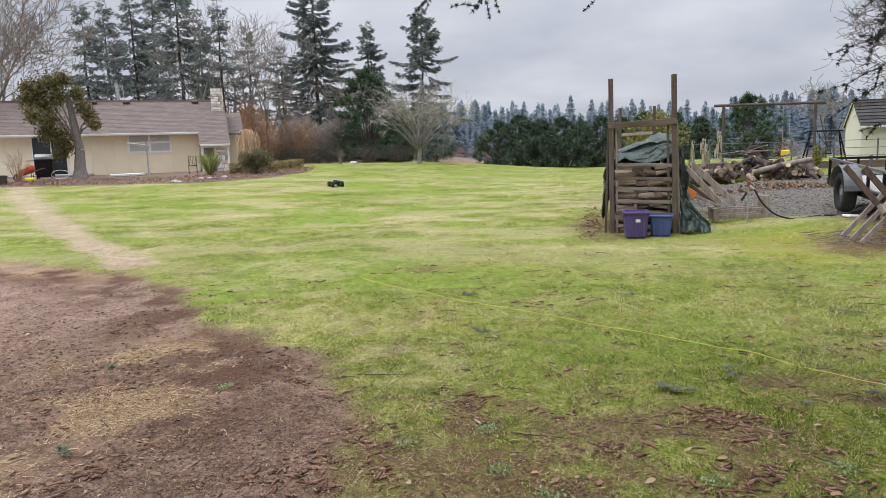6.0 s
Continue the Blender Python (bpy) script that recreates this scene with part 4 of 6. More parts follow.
tagged(part("crumpled_tarpaulin", drape(60, 40, 4.0), "tarp", m=pose(RX, RY, 0.0), soft=True), "crumpled grey-green tarpaulin sliding off onto the grass", "tarpaulin")


def tub(name, label, x, y, w, d, h, mat, turn):
    """A storage tub: tapered body, rim, lid seat and side handles."""
    t = thing(name, label, "storage tub", pose(x, y, ground_at(x, y) - 0.005, 0, 0, turn))
    bm = box((w, d, h), (0, 0, h / 2), bevel=0.03)
    for vv in bm.verts:
        k = 0.82 + 0.18 * vv.co.z / h
        vv.co.x *= k
        vv.co.y *= k
    top = [f for f in bm.faces if f.normal.z > 0.9 and f.calc_center_median().z > h - 0.01]
    bmesh.ops.inset_region(bm, faces=top, thickness=0.012, depth=0)
    top = [f for f in bm.faces if f.normal.z > 0.9 and f.calc_area() > 0.5 * w * d]
    for f in top:
        bmesh.ops.translate(bm, verts=f.verts[:], vec=(0, 0, -0.06))
    body = part("body", bm, mat, t)
    for s in (-1, 1):
        part("rim", box((w + 0.045, 0.022, 0.035), (0, s * (d / 2 + 0.008), h - 0.02), bevel=0.008), mat, t)
        part("rim", box((0.022, d, 0.035), (s * (w / 2 + 0.008), 0, h - 0.02), bevel=0.008), mat, t)
        part("handle", box((0.03, 0.16, 0.04), (s * (w / 2 - 0.0), 0, h - 0.075), bevel=0.01), mat, t)
        for q in (-0.3, 0.0, 0.3):
            part("rib", box((0.02, 0.012, h * 0.7), (q * w, s * d * 0.462, h * 0.42), (s * 5.5, 0, 0), bevel=0.004), mat, t)
    part("base", box((w * 0.78, d * 0.78, 0.012), (0, 0, 0.008)), mat, t)
    return t


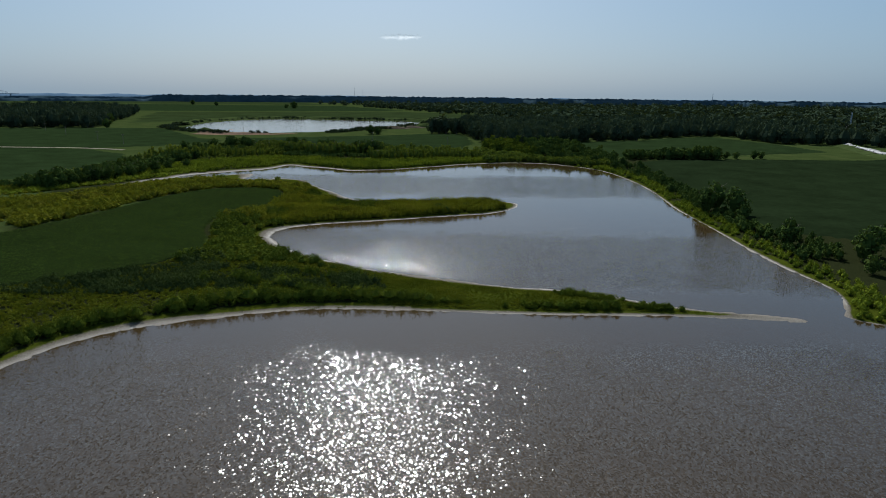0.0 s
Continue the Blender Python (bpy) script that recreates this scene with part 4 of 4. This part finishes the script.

□ □ □ □ □

What the task requires » Starting with the line that holds "More parts follow.", repeat exactly every line through the end of the material above, both ends included, without the pictures.

Final result »
Continue the Blender Python (bpy) script that recreates this scene with part 4 of 6. More parts follow.
tagged(part("crumpled_tarpaulin", drape(60, 40, 4.0), "tarp", m=pose(RX, RY, 0.0), soft=True), "crumpled grey-green tarpaulin sliding off onto the grass", "tarpaulin")


def tub(name, label, x, y, w, d, h, mat, turn):
    """A storage tub: tapered body, rim, lid seat and side handles."""
    t = thing(name, label, "storage tub", pose(x, y, ground_at(x, y) - 0.005, 0, 0, turn))
    bm = box((w, d, h), (0, 0, h / 2), bevel=0.03)
    for vv in bm.verts:
        k = 0.82 + 0.18 * vv.co.z / h
        vv.co.x *= k
        vv.co.y *= k
    top = [f for f in bm.faces if f.normal.z > 0.9 and f.calc_center_median().z > h - 0.01]
    bmesh.ops.inset_region(bm, faces=top, thickness=0.012, depth=0)
    top = [f for f in bm.faces if f.normal.z > 0.9 and f.calc_area() > 0.5 * w * d]
    for f in top:
        bmesh.ops.translate(bm, verts=f.verts[:], vec=(0, 0, -0.06))
    body = part("body", bm, mat, t)
    for s in (-1, 1):
        part("rim", box((w + 0.045, 0.022, 0.035), (0, s * (d / 2 + 0.008), h - 0.02), bevel=0.008), mat, t)
        part("rim", box((0.022, d, 0.035), (s * (w / 2 + 0.008), 0, h - 0.02), bevel=0.008), mat, t)
        part("handle", box((0.03, 0.16, 0.04), (s * (w / 2 - 0.0), 0, h - 0.075), bevel=0.01), mat, t)
        for q in (-0.3, 0.0, 0.3):
            part("rib", box((0.02, 0.012, h * 0.7), (q * w, s * d * 0.462, h * 0.42), (s * 5.5, 0, 0), bevel=0.004), mat, t)
    part("base", box((w * 0.78, d * 0.78, 0.012), (0, 0, 0.008)), mat, t)
    return t


0.0 s
Continue the Blender Python (bpy) script that recreates this scene with part 4 of 4. This part finishes the script.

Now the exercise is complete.